» **Stated exercise**
Quote every line as written. Omit pictures.

» **Dataset section**

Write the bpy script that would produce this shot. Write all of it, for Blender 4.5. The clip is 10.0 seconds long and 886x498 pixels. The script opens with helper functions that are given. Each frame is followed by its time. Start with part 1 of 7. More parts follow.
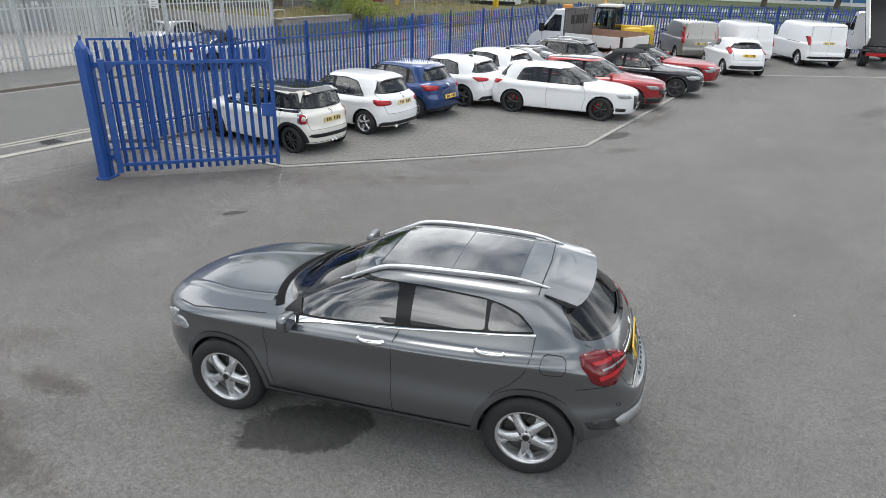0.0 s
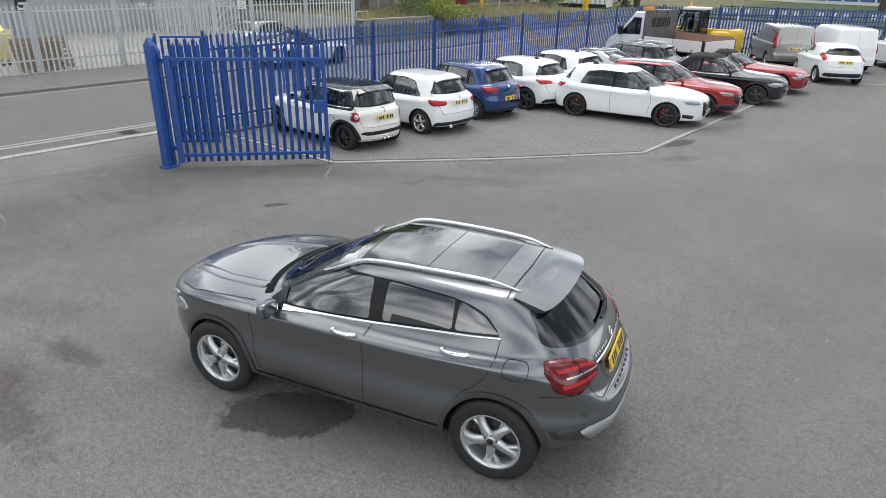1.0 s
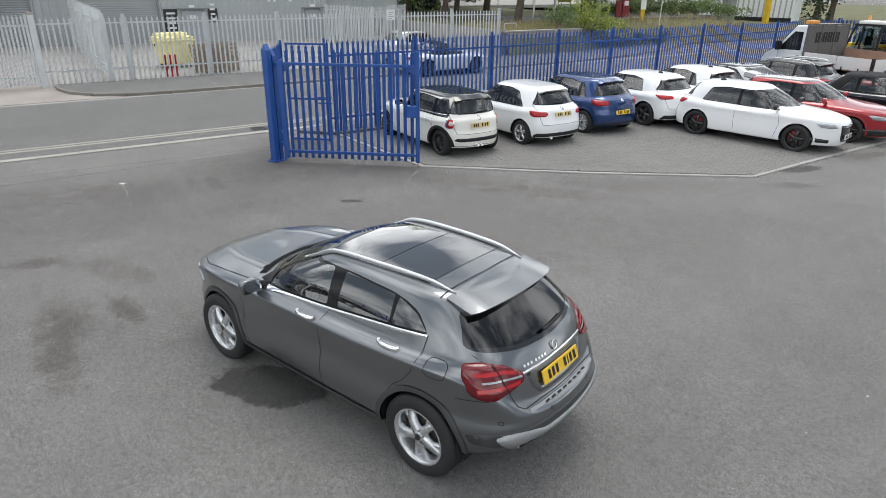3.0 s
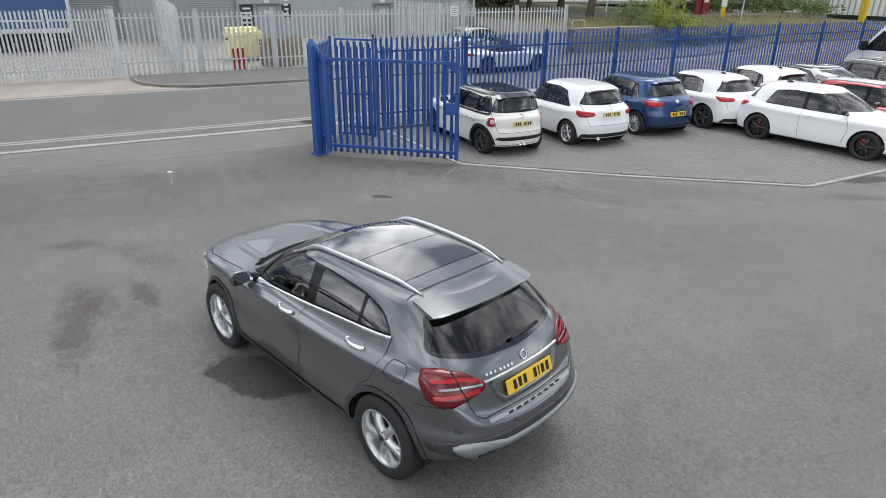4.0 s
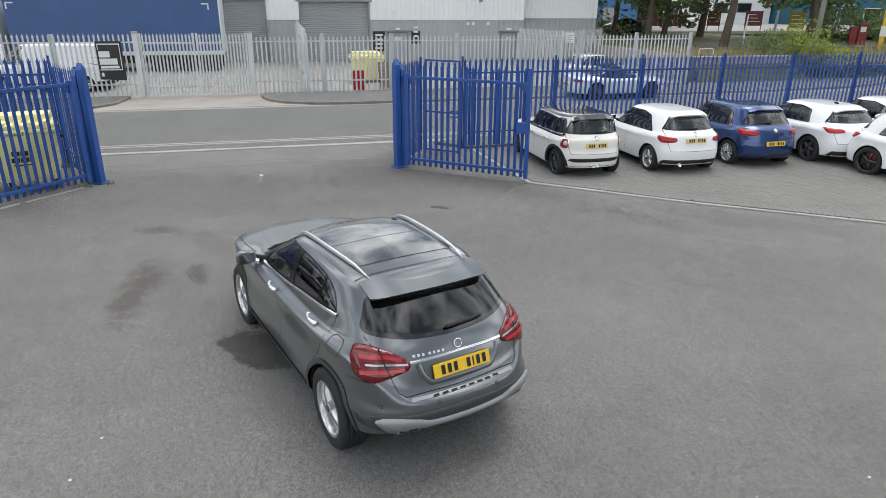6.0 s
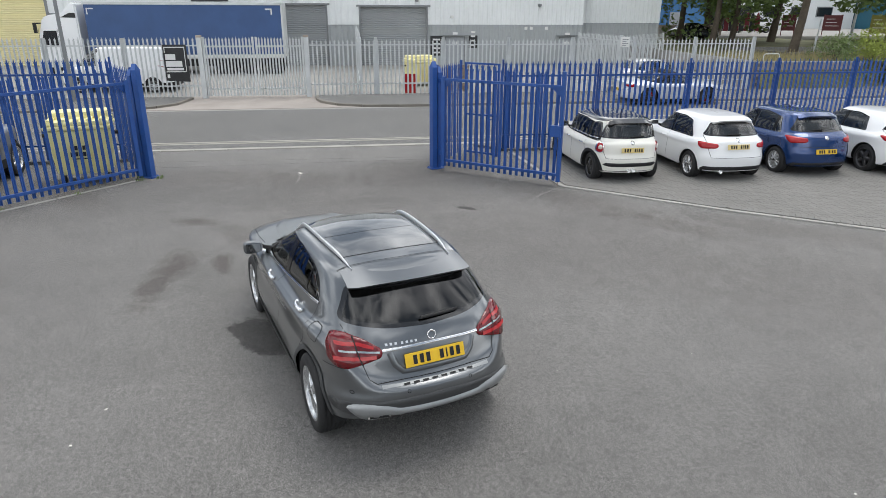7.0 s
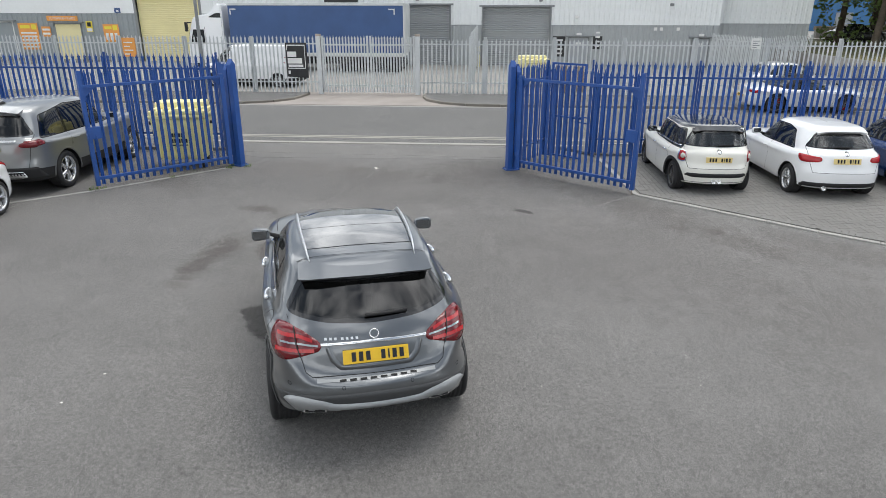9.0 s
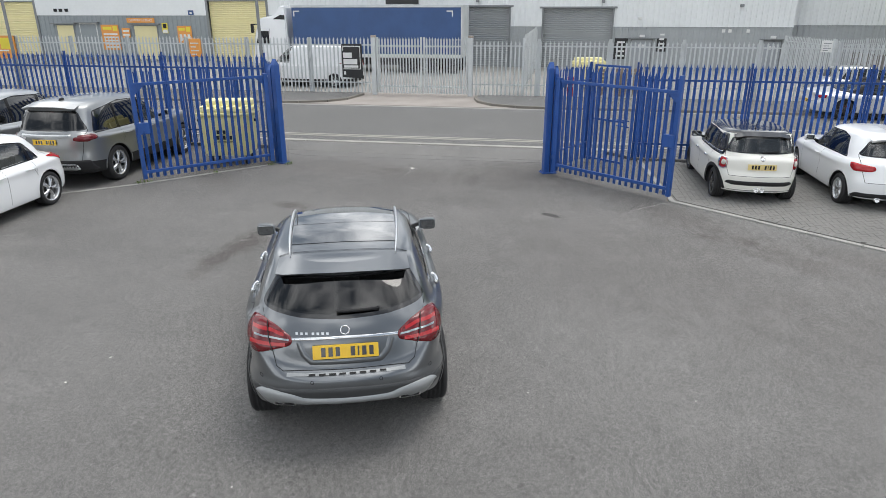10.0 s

» **Solved exercise**
Write the bpy script that would produce this shot. Write all of it, for Blender 4.5. The clip is 10.0 seconds long and 886x498 pixels. The script opens with helper functions that are given. Each frame is followed by its time. Start with part 1 of 7. More parts follow.
0.0 s
1.0 s
3.0 s
4.0 s
6.0 s
7.0 s
9.0 s
10.0 s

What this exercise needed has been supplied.